What would yours say? What is one ship that might not have sunk because you kept your light on?
Sarah, seeking ikigai xxx
PS. This week’s journal prompt. Someone kept a lamp lit for you once... a teacher, a nurse, a friend who kept turning up for you. Open a fresh page and write down the ship of yours that didn’t sink because of what they did. Then, if it feels right and it is still possible, tell them. And if it is not, write the words anyway. Fourth columns are lovelier read aloud, but some keepers have to be thanked on paper.
PPS. This week’s AI prompt, extended thinking on.
A machine can now fill in your first column effortlessly and endlessly, so make it earn the other three. Let it help you see further, not claim further.
Paste in your diary or task list from the past week and add this:
“Here is my first column, what I did.
Interview me one question at a time to help me complete the other three:
What it produced, output.
What changed, outcome.
What I believe it meant, meaning.
Be strict about attribution. Do not let me claim more than is mine, and do not let me claim less either.

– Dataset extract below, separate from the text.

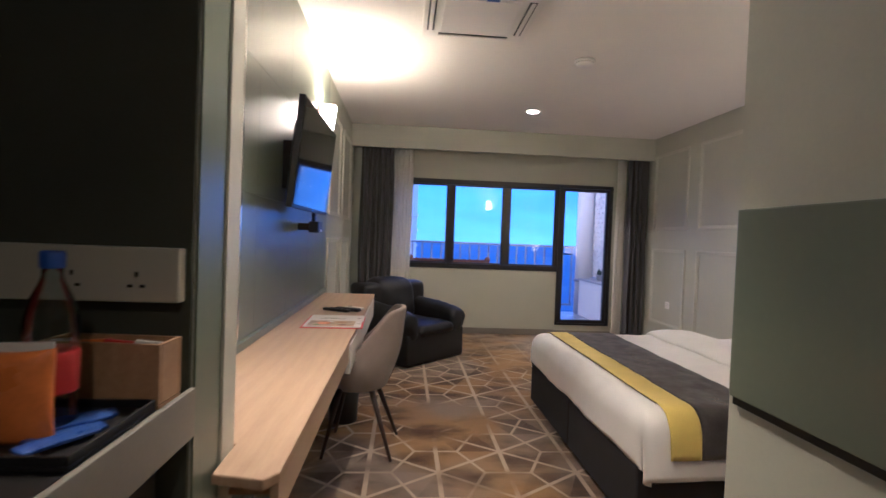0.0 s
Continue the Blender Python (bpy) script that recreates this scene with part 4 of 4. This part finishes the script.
# ---------------------------------------------------------------- drinks niche
shelf = thing("minibar_shelf", "dark painted shelf across the drinks niche", "shelf")
part("board", box(-1.434, CW_X - 0.004, NI0 + 0.014, NI1 - 0.014, 0.905, 0.975, 0.003), "black", shelf)
part("lip", box(CW_X - 0.003, CW_X + 0.010, NI0 + 0.014, NI1 - 0.002, 0.880, 0.985, 0.003), "skirting", shelf, "painted front lip")
fr = thing("minibar_fridge", "small black refrigerator under the shelf", "refrigerator")
part("body", box(-1.42, -0.96, 0.85, 1.70, FZ + 0.02, 0.84, 0.01), "black", fr)
part("door", box(-0.958, -0.925, 0.852, 1.698, 0.06, 0.838, 0.008), "black", fr)
for fy in (0.9, 1.65):
    part("foot", lathe([(0.02, 0.0), (0.02, 0.02)], (-1.0, fy, FZ), 10), "rubber", fr)
    part("foot", lathe([(0.02, 0.0), (0.02, 0.02)], (-1.38, fy, FZ), 10), "rubber", fr)
so = thing("double_socket", "cream double socket trunking in the drinks niche", "socket")
part("trunking", box(-1.25, -0.892, NI1 - 0.045, NI1 - 0.013, 1.170, 1.282, 0.004), "cream", so)
for cx in (-1.10, -0.975):
    for dx, dz, w, h in ((0, 0.012, 0.003, 0.005), (-0.012, -0.012, 0.005, 0.003), (0.012, -0.012, 0.005, 0.003)):
        part("pin_hole", box(cx + dx - w, cx + dx + w, NI1 - 0.0465, NI1 - 0.0445, 1.215 + dz - h, 1.215 + dz + h), "black", so)
SH = 0.976
tr = thing("wooden_tray", "pale wooden box of sachets on the niche shelf", "tray", pose(-1.005, 1.676, SH, 0, 0, -3))
for a in ((-0.115, 0.115, -0.042, 0.042, 0, 0.008), (-0.115, 0.115, -0.042, -0.034, 0.009, 0.125), (-0.115, 0.115, 0.034, 0.042, 0.009, 0.125), (-0.115, -0.107, -0.033, 0.033, 0.009, 0.125), (0.107, 0.115, -0.033, 0.033, 0.009, 0.125)):
    part("base" if a[4] == 0 else "side", box(*a, 0.001, 1), "tray", tr)
for i, (mt, lb) in enumerate((("paper", "white sachet"), ("orange", "orange sachet"), ("red", "red sachet"), ("paper", "white sachet"))):
    s_ = box(-0.028, 0.028, -0.004, 0.004, 0.0, 0.115, 0.003)
    rot_bm(s_, pose(-0.075 + i * 0.045, 0.0, 0.012, 8, -6 + i * 5, 20 * (i % 2)))
    part("sachet", s_, mt, tr, lb)
bt = thing("water_bottle", "clear plastic water bottle with a blue cap", "bottle", pose(-1.015, 1.520, SH))
part("bottle", lathe([(0.034, 0.0), (0.039, 0.01), (0.038, 0.06), (0.040, 0.07), (0.040, 0.165), (0.038, 0.195), (0.030, 0.225), (0.018, 0.252), (0.015, 0.262), (0.015, 0.275)]), "clear", bt, smooth=True)
part("wrap", lathe([(0.0403, 0.07), (0.0408, 0.075), (0.0408, 0.135), (0.0403, 0.14)]), "red", bt, "red printed wrap", True)
part("cap", lathe([(0.0170, 0.274), (0.0185, 0.277), (0.0185, 0.299), (0.016, 0.303)]), "cap", bt, "blue screw cap", True)
copy_thing(bt, pose(-1.115, 1.47, SH))
po = thing("snack_pouch", "orange foil snack pouch standing on the niche shelf", "pouch", pose(-1.030, 1.465, SH, 0, 0, 10))
part("pouch", rot_bm(join_two(pillow_sheet(0.055, 0.078, 0.028, 1, seed=9), pillow_sheet(0.055, 0.078, 0.028, -1, seed=7)), pose(0, 0, 0.075)), "orange", po, smooth=True)
part("top_seal", box(-0.052, 0.052, -0.002, 0.002, 0.140, 0.162, 0.001), "paper", po, "white sealed top")
dt = thing("serving_tray", "black serving tray with blue sachets", "tray", pose(-1.02, 1.60, SH, 0, 0, 0))
part("base", box(-0.12, 0.125, -0.22, 0.025, 0.0, 0.006, 0.001, 1), "black", dt)
for a in ((-0.12, -0.114, -0.22, 0.025), (0.119, 0.125, -0.22, 0.025), (-0.113, 0.118, -0.22, -0.214), (-0.113, 0.118, 0.019, 0.025)):
    part("side", box(*a, 0.0065, 0.022, 0.001, 1), "black", dt)
for i in range(4):
    s_ = box(-0.016, 0.016, -0.055, 0.055, 0.0, 0.006, 0.002)
    rot_bm(s_, pose(0.03 + 0.012 * i, -0.045 - 0.035 * i, 0.008 + 0.006 * (i % 2), 0, 4, -50 + 7 * i))
    part("sachet", s_, "blue", dt, "blue and white foil sachet")

# ---------------------------------------------------------------- balcony
structure("balcony_floor", box(-1.6, 3.9, YN + 0.201, 9.75, -0.25, 0.03), "groove", "slab of the balcony", "balcony")
bf = bpy.data.objects["balcony_floor"]
for i in range(9):
    for j in range(3):
        x0, y0 = -1.58 + i * 0.6, YN + 0.205 + j * 0.5
        part("tile", box(x0 + 0.003, x0 + 0.597, y0 + 0.003, y0 + 0.497, 0.0305, 0.040, 0.002, 1), "tile", bf)
rl = thing("balcony_railing", "grey painted steel balcony railing with flat bars", "railing")
part("top_rail", box(-0.52, 2.66, 9.47, 9.53, 1.225, 1.255, 0.006), "rail", rl)
part("bottom_rail", box(-0.52, 2.66, 9.485, 9.515, 0.17, 0.20, 0.004), "rail", rl)
for i in range(19):
    x = -0.47 + i * 0.172
    part("baluster", box(x - 0.012, x + 0.012, 9.492, 9.508, 0.2005, 1.2245), "rail", rl)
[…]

For every outcome, ask who else contributed, what conditions helped, and what evidence connects my activity to the change.
Label each statement as evidence, inference or belief.
Challenge me if I jump directly from something I did to a large result without showing the steps in between.
When we finish, create a four-column table and show me:
The row with the strongest evidence.
The row where my contribution was most shared.
The row where belief is doing the heaviest lifting.
Then ask me which of those rows feels closest to the reason I began.”
PPPS. This week’s soundtrack was only ever going to be Seasons of Love from Rent... a year counted out in minutes, a life asking to be measured in something kinder, and a room full of people singing the answer at the top of their lungs. The keeper would approve.